▸ **What is being asked**
Locate the lines of the listing below that hold "None", then copy each of them.

——

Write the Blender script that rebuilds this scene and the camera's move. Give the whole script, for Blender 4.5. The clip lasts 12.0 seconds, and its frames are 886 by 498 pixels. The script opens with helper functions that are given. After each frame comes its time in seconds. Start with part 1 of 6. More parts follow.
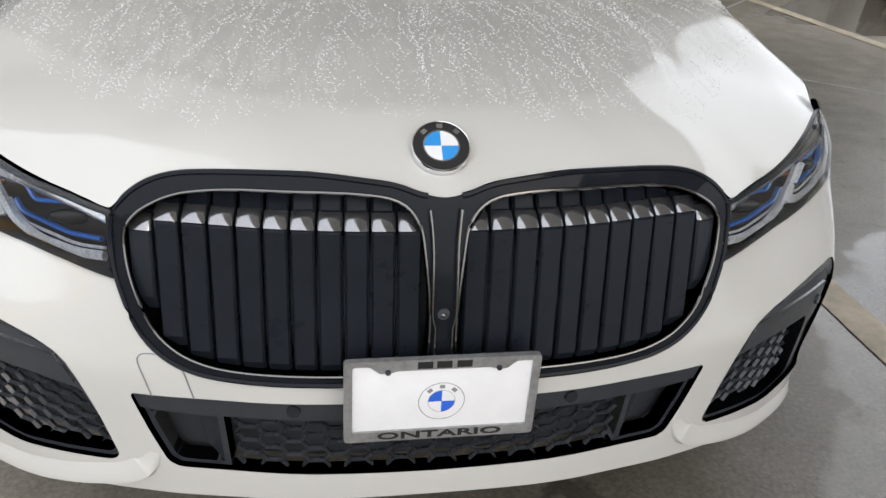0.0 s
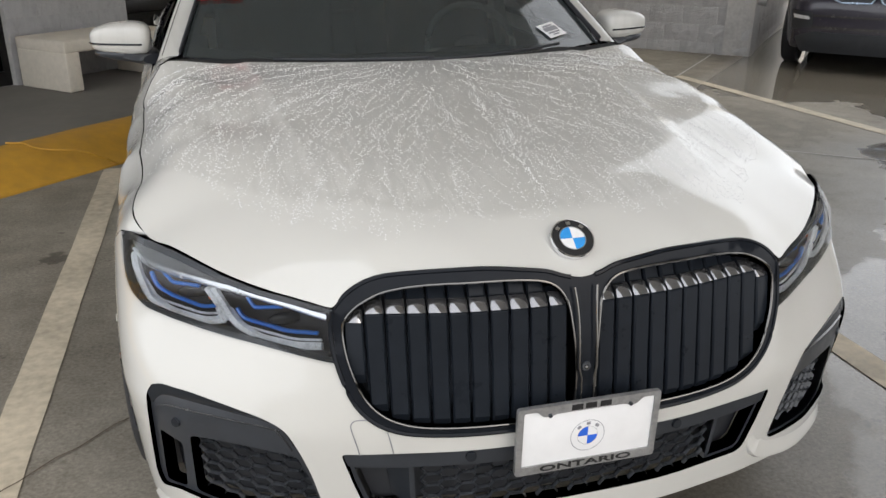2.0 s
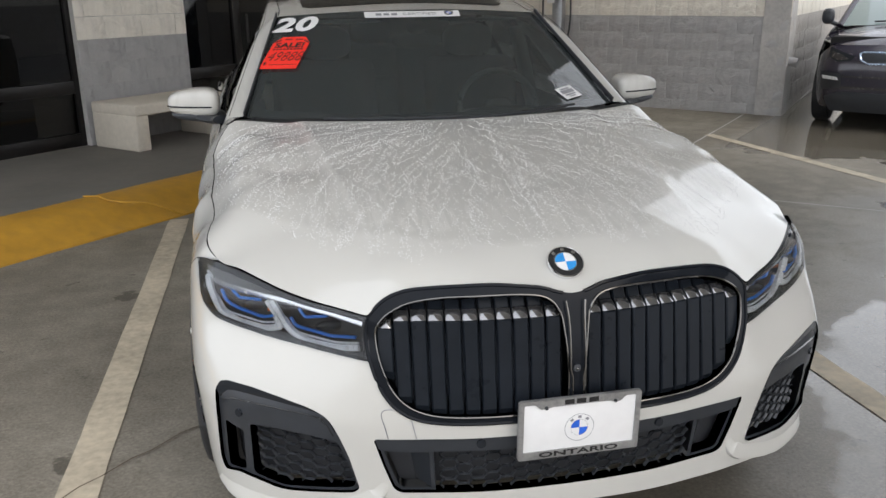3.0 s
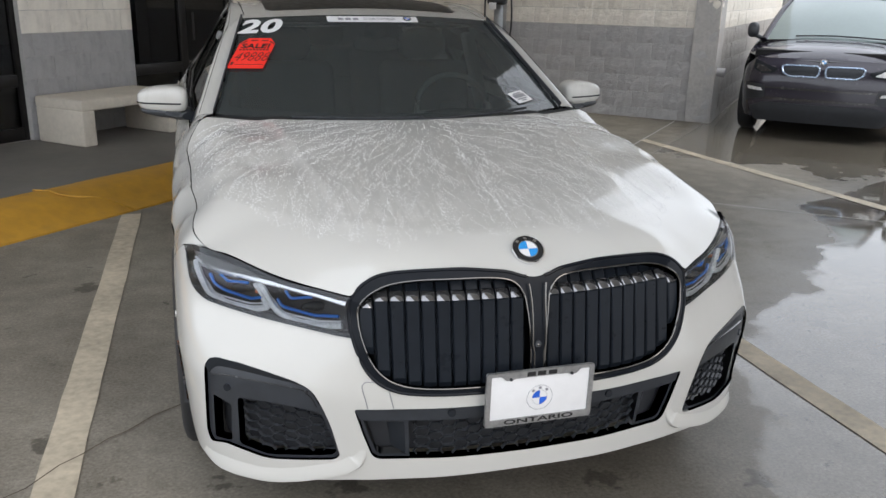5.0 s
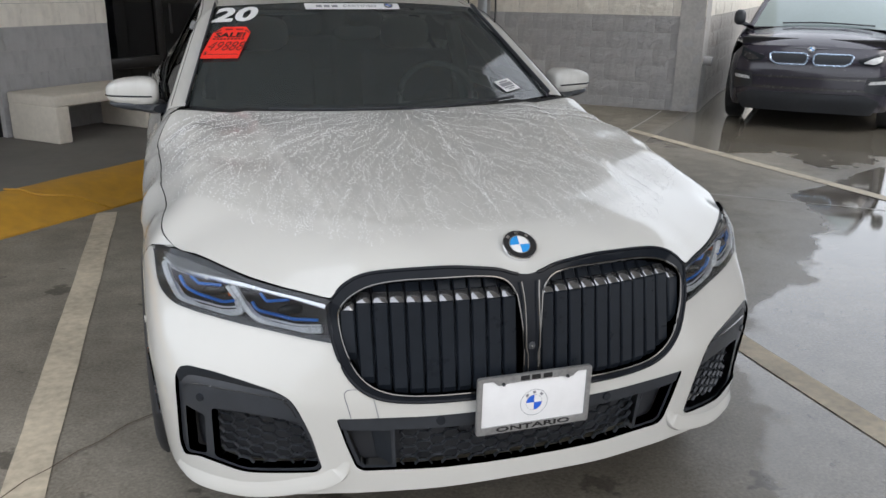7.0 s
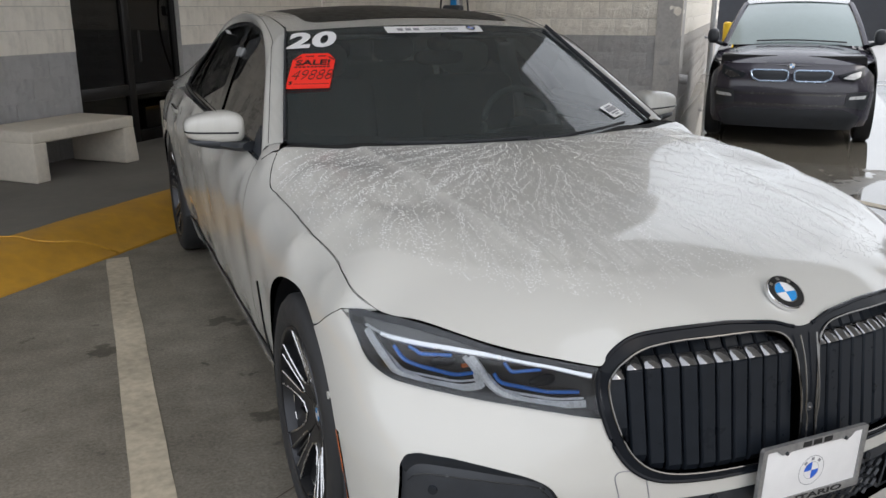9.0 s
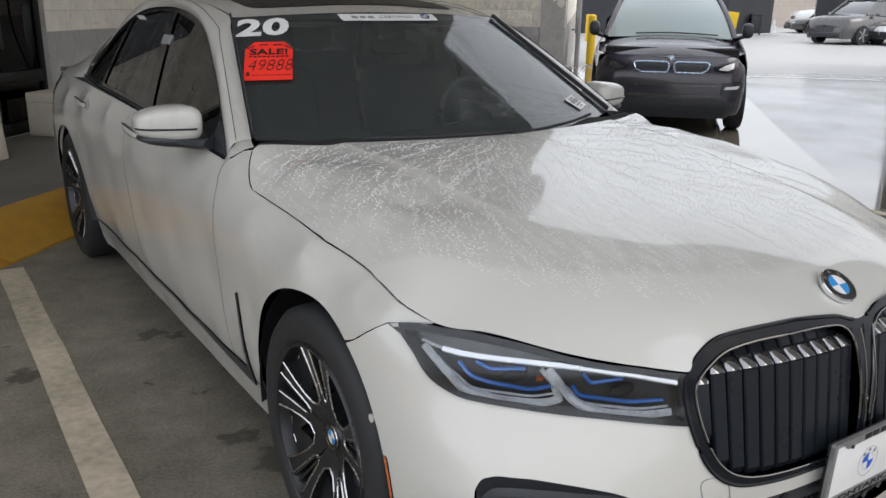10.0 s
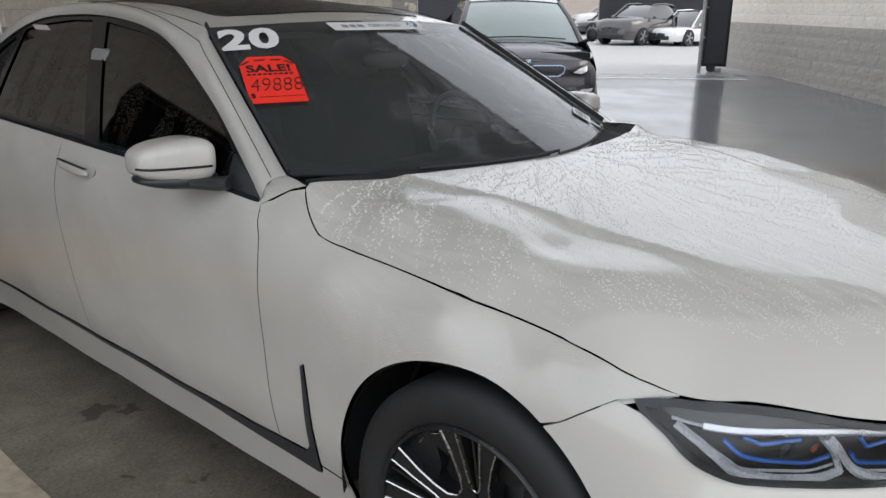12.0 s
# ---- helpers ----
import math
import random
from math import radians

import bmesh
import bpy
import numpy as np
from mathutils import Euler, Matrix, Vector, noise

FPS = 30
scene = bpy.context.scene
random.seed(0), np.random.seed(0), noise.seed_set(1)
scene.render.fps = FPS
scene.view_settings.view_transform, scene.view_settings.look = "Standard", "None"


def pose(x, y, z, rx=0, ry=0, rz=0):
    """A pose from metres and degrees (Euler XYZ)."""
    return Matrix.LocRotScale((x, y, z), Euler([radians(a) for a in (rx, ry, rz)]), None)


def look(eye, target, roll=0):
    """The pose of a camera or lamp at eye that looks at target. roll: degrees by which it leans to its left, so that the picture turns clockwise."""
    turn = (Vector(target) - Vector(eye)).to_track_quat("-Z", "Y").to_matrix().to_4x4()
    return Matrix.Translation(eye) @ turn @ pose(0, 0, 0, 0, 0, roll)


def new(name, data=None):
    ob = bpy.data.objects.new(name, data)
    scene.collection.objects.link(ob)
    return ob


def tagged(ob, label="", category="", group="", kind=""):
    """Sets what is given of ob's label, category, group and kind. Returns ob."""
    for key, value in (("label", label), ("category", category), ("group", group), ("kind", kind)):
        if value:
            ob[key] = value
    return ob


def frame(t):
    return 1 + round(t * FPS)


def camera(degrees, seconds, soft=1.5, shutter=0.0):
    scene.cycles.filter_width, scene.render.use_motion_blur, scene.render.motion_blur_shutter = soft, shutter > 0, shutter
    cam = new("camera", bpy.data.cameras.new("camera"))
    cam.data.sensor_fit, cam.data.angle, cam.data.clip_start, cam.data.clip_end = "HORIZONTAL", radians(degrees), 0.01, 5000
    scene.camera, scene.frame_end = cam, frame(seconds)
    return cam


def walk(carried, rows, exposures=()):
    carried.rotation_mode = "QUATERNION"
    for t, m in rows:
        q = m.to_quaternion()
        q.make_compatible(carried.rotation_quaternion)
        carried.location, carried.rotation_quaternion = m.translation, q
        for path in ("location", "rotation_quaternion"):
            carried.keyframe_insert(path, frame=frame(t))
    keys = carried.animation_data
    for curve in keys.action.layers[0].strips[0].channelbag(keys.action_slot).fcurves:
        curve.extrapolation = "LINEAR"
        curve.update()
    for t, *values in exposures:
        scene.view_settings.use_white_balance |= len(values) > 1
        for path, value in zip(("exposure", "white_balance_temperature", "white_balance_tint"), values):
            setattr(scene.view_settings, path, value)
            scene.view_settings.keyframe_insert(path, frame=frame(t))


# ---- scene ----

——

▸ **Full response**
scene.view_settings.view_transform, scene.view_settings.look = "Standard", "None"
    return Matrix.LocRotScale((x, y, z), Euler([radians(a) for a in (rx, ry, rz)]), None)
def new(name, data=None):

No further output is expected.